Biden Continues Gas Price Blame Game While Preserving His Leasing Ban

President Joe Biden’s message to gasoline retailers for the July 4th holiday weekend was every bit as confrontational and unproductive as one might expect. The operators of the presidential Twitter account published the following message on Saturday:

“My message to the companies running gas stations and setting prices at the pump is simple: this is a time of war and global peril,” the @POTUS account stated. “Bring down the price you are charging at the pump to reflect the cost you’re paying for the product. And do it now.”

Thus, we see the President seeming to “work like the Devil” to lower gas prices by publishing a threatening tweet. Coincidentally, because the price for crude oil has moderated somewhat over the past two weeks, the price of gas at the pump has moderated as well. AAA reports that the average national price for a gallon of regular stood at $4.81 as of Sunday, down 21 cents from its all-time high of $5.02 achieved on June 14.

Biden’s self-serving tweet elicited a response from Amazon
founder and Washington Post owner Jeff Bezos, who castigated the administration for its ongoing blame-shifting efforts. “Ouch. Inflation is far too important a problem for the White House to keep making statements like this,” Bezos wrote on his own Twitter account. “It’s either straight ahead misdirection or a deep misunderstanding of basic market dynamics.” A good case could be made that both factors described by Bezos are at play here: Biden has intentionally filled his administration with anti-oil and gas activists who have no real understanding of oil markets, and has been desperately trying to shift blame for high gas prices for more than a year now.

The presidential tweet is a pretty transparent attempt by the White House to assume some of the credit for the 21-cent price reduction, though experts would likely contend that the drop was due to a variety of market factors, chief among them speculation in the markets of a looming demand-killing recession. That speculation was offset late in the week by supply disruptions due to strikes in France and Norway and war in Libya, as well as the growing realization that OPEC+ has essentially lost its ability to influence the market with more exports.

Meanwhile, as the White House was attempting to seize credit for a modest price fluctuation, the administration’s senior political appointees used the week to take more actions to depress the domestic oil and gas industry. In addition to the EPA’s announced intent to declare the Permian Basin to be in ozone non-attainment (which I wrote about on Friday), Biden’s Department of Interior, led by Secretary Deb Haaland, waited until a day after the deadline mandated by statute to release its draft 5-year plan for offshore leasing for oil and gas exploration in federal waters.

The plan, released as a standard Washington D.C. document dump late on Friday evening of a holiday weekend, is predictably restrictive and amounts to a transparent effort to afford Sec. Haaland with the needed rationale to continue the de facto ban on offshore leasing she and the President have imposed since the day Biden took office.

Reuters reports that the plan contemplates holding “0 to 11” auctions in the Gulf of Mexico over the next 5 years, and possibly, maybe, one in Alaska’s Cook Inlet. It contains no thought of holding any auctions in the waters off the North Slope of Alaska or offshore in the Atlantic or Pacific oceans.
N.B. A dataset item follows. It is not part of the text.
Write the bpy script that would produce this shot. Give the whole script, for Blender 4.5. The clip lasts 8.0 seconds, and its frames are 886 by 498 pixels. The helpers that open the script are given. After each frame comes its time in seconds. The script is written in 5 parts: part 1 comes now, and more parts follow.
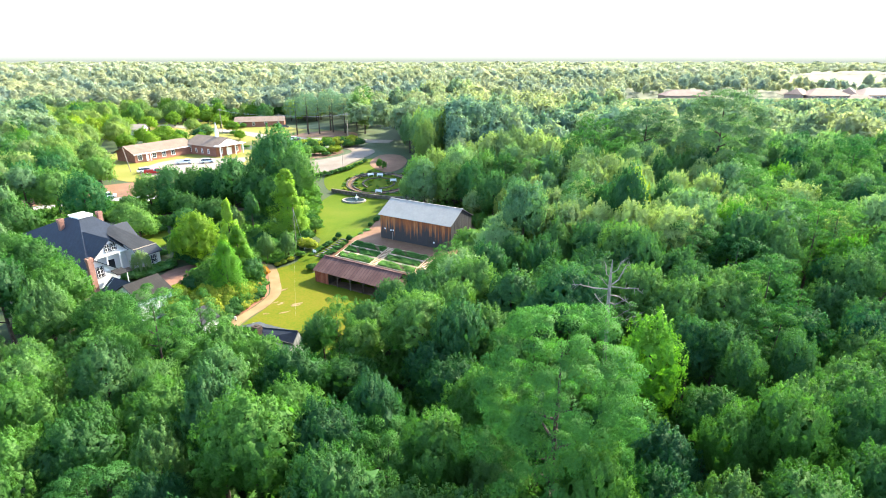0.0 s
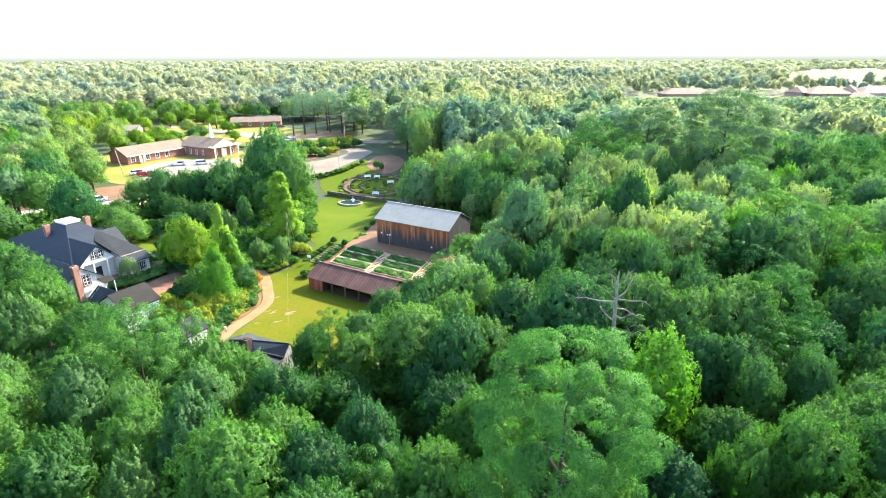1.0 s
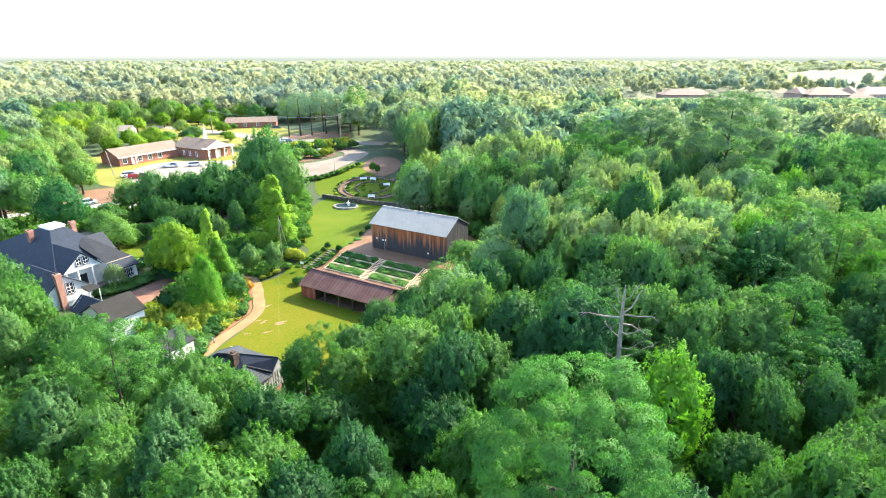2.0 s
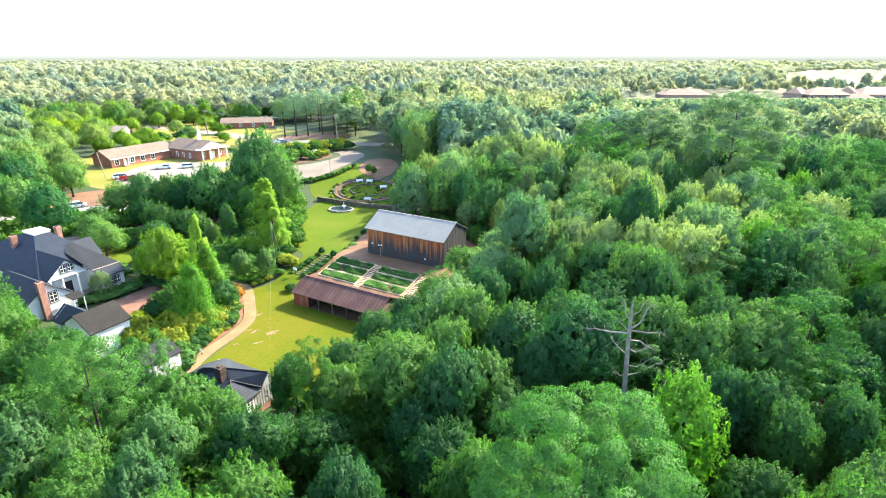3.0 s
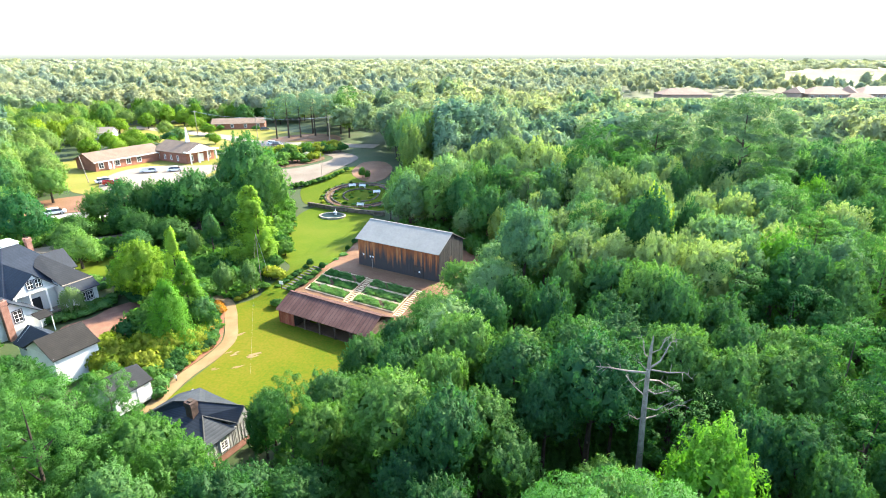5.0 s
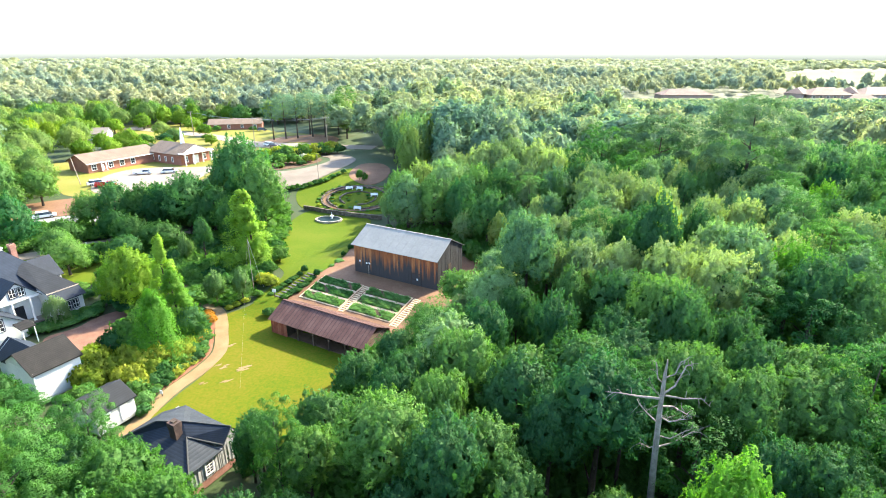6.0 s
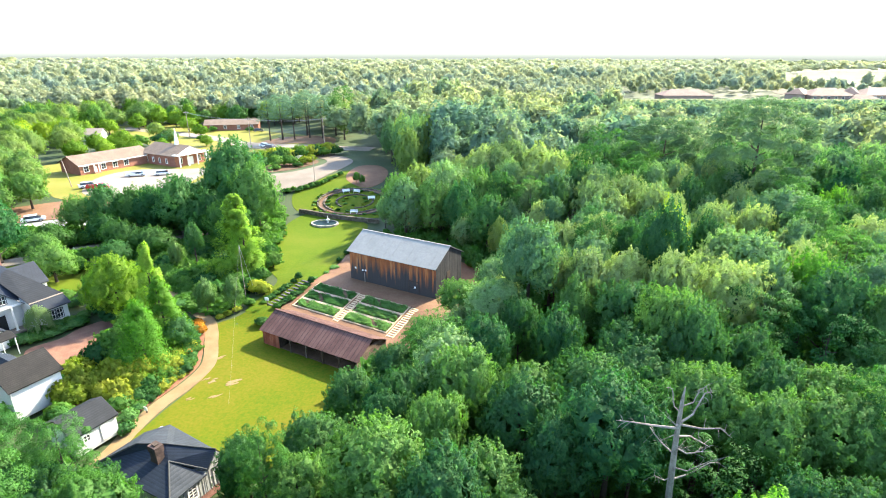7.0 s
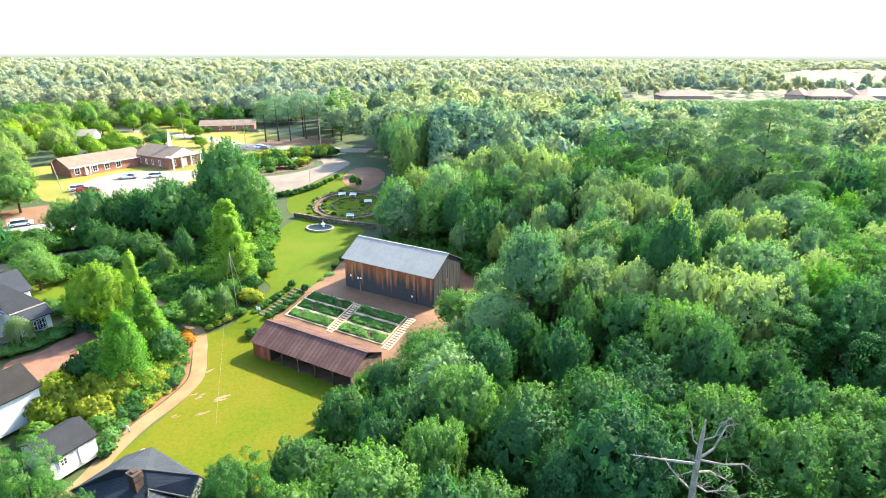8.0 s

Crucially, Haaland, a life-long oil and gas opponent, said that DOI may in fact hold no auctions at all, continuing the trend she has established over the past 17 months. She indicated that public comments on the plan would rule the day, echoing Biden’s own remarks that actions like this one designed to hamper the domestic oil industry are integral parts of the “incredible transition” to renewables.

“From Day One, President Biden and I have made clear our commitment to transition to a clean energy economy,” Haaland said in a statement. “Today, we put forward an opportunity for the American people to consider and provide input on the future of offshore oil and gas leasing. The time for the public to weigh in on our future is now.”

Haaland’s message to the “American people” in that statement is mainly a message to the anti-oil and gas activist community. The Administrative Procedures Act requires DOI to consider public comments before moving ahead with plans like this one. Over the last 30 years, the environmentalist community has perfected the practice of flooding the DOI with hundreds of thousands of identical, cut-and-paste statements of opposition to every such plan. That will certainly happen again, while the industry itself will most likely mount its traditional token effort on its own behalf, managed through a handful of trade associations and NGOs. Haaland will then count up the totals and use that to support her decision to move forward, most likely with no lease sales at all.

If we have learned nothing else about his administration over the past 17 months, we surely should have learned that it has every intention of keep Mr. Biden’s 2020 campaign promises to “end” leasing for oil and gas in the federal offshore.

Like U.S. refinery operators, gasoline station operators are not price-setters but price-takers. The prices they charge to customers are determined based on a combination of market factors, taxes and regulatory actions. There is simply no denying that pretty much every regulatory action taken by the Biden administration to this point has had an upwards impact on prices retailers charge at the pump.

This week’s actions by EPA and DOI are just the latest two examples. This is the Biden plan.